As I see it, there is not a dispute with Sam, as much as a wish for some clarification: I believe that the Buddha gave us these precepts surely through his insight into the fact there is no substantial, abiding “core” of I, and that rather we are this package of five rotating “gases” (someone once described it that way) that need to be “herded”, as it were, in generally more “positive” directions than “negative” directions if we are to create continued affinity with conditions which will be conducive to the flourishing of ourselves and others.

But by referring “back” to them, as it were, in some situation which demands their guiding agency, is there not a “choice” happening here? We learned, from Dae Soen Sa Nim, whenever we take the precepts — in the very Precepts Ceremony itself! — “know when the precepts are ‘open’, and know when they are ‘closed’, when you should keep them, and when you can break them.”

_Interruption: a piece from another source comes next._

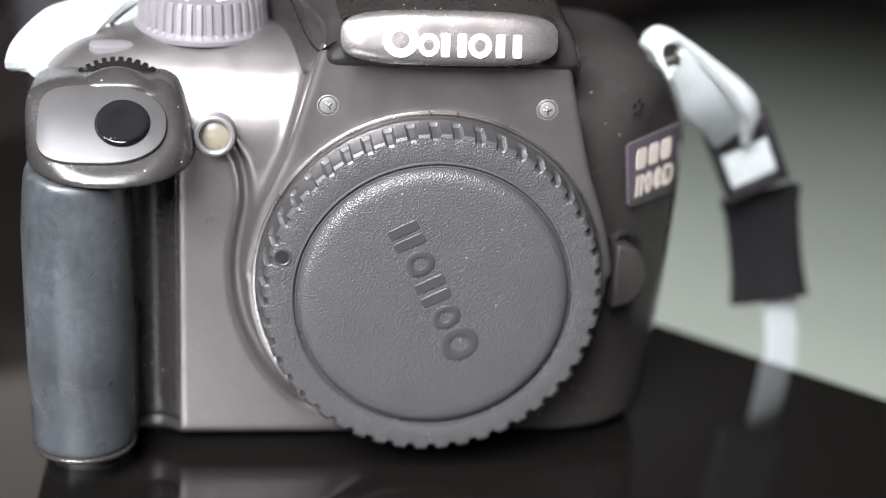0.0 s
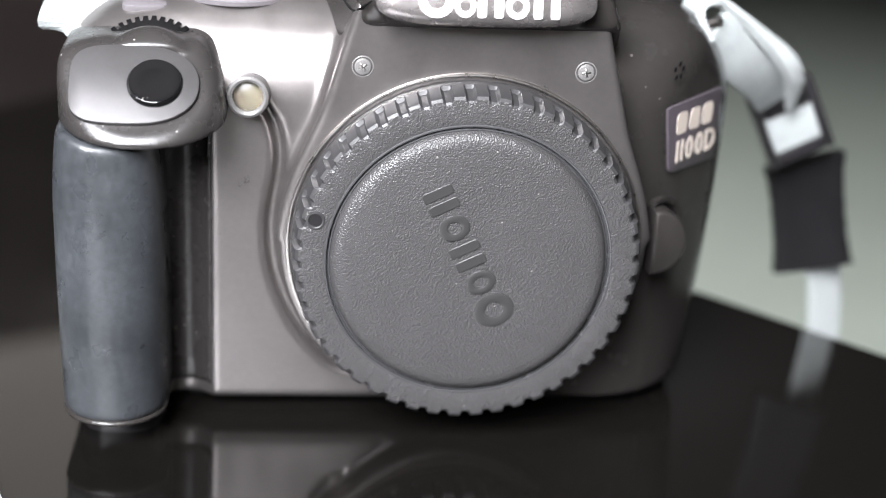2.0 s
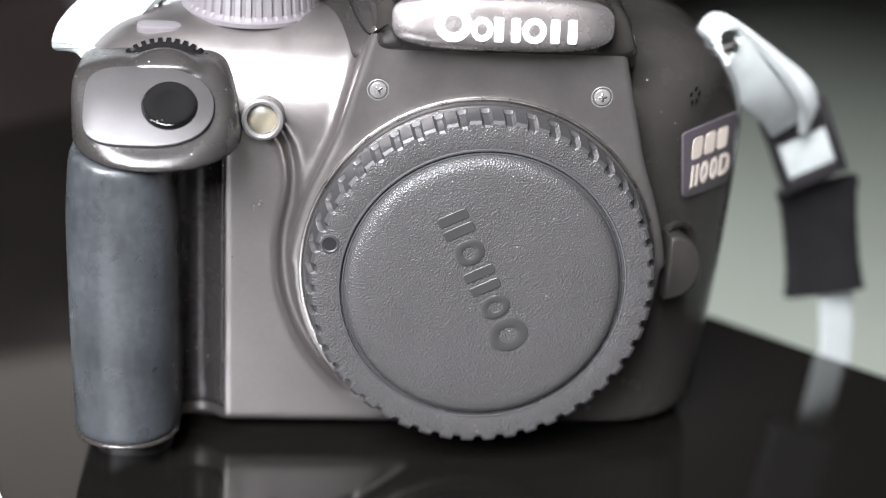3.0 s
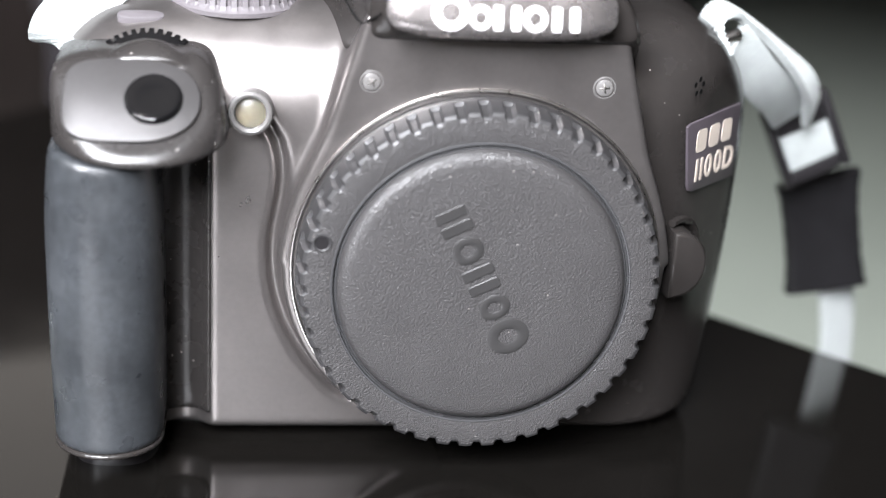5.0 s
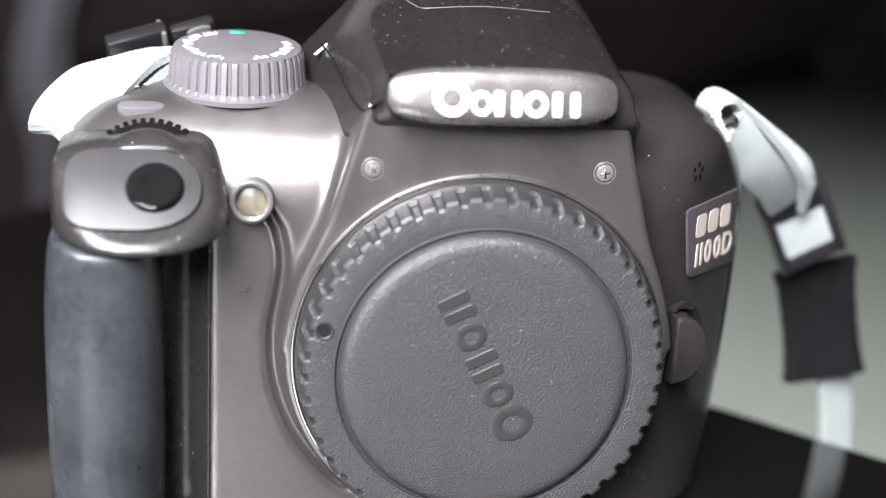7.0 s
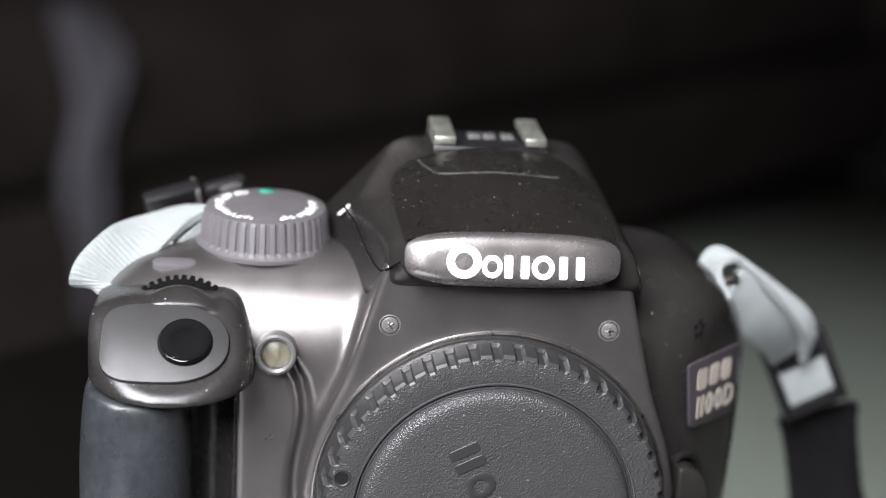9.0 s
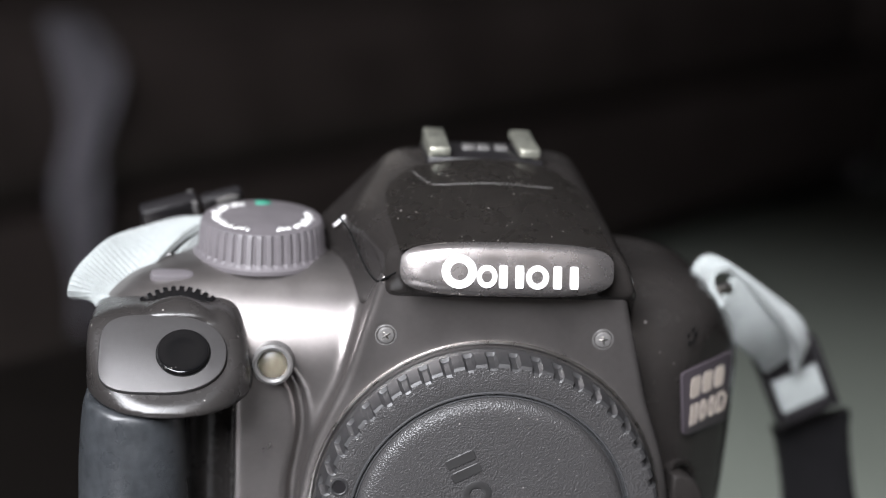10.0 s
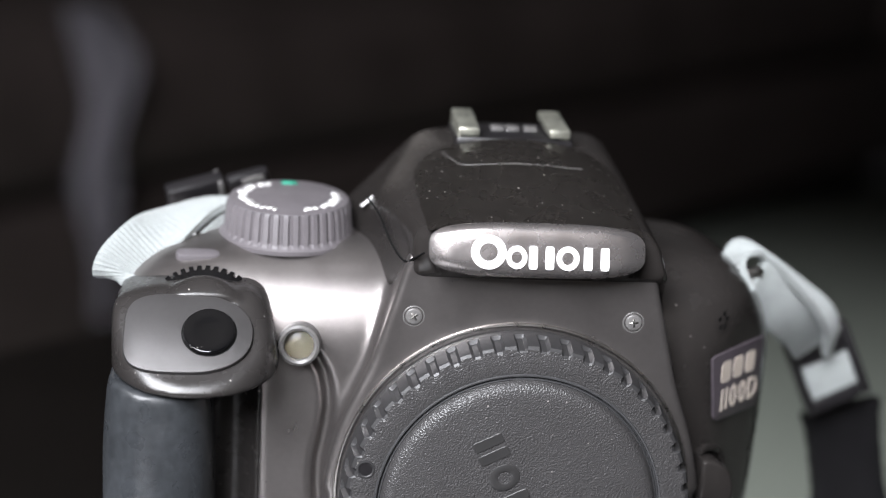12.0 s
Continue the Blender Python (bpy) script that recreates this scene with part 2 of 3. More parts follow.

In the view of Zen, this is why it is just so damn essential that we continue to practice. Only the pure, clear awareness (note: we are not always perfectly connected with this awareness, due to distraction or fatigue or busyness or even hormonal changes and imbalances) can guide our actions. Only pure clear awareness guides our precepts: “Know [meaning, “don’t-know”] when they are ‘open,’ and when they are ‘closed’.”

I have this funny intuition that Sam might also share this view.

Anyway, I listen to his talks on this not to “learn” something like getting some new object, as much as to gain some better evidence for how I describe my own intuitions about the matter, which seem to line up so closely with his own.

You can read it in one day. It might change your whole life.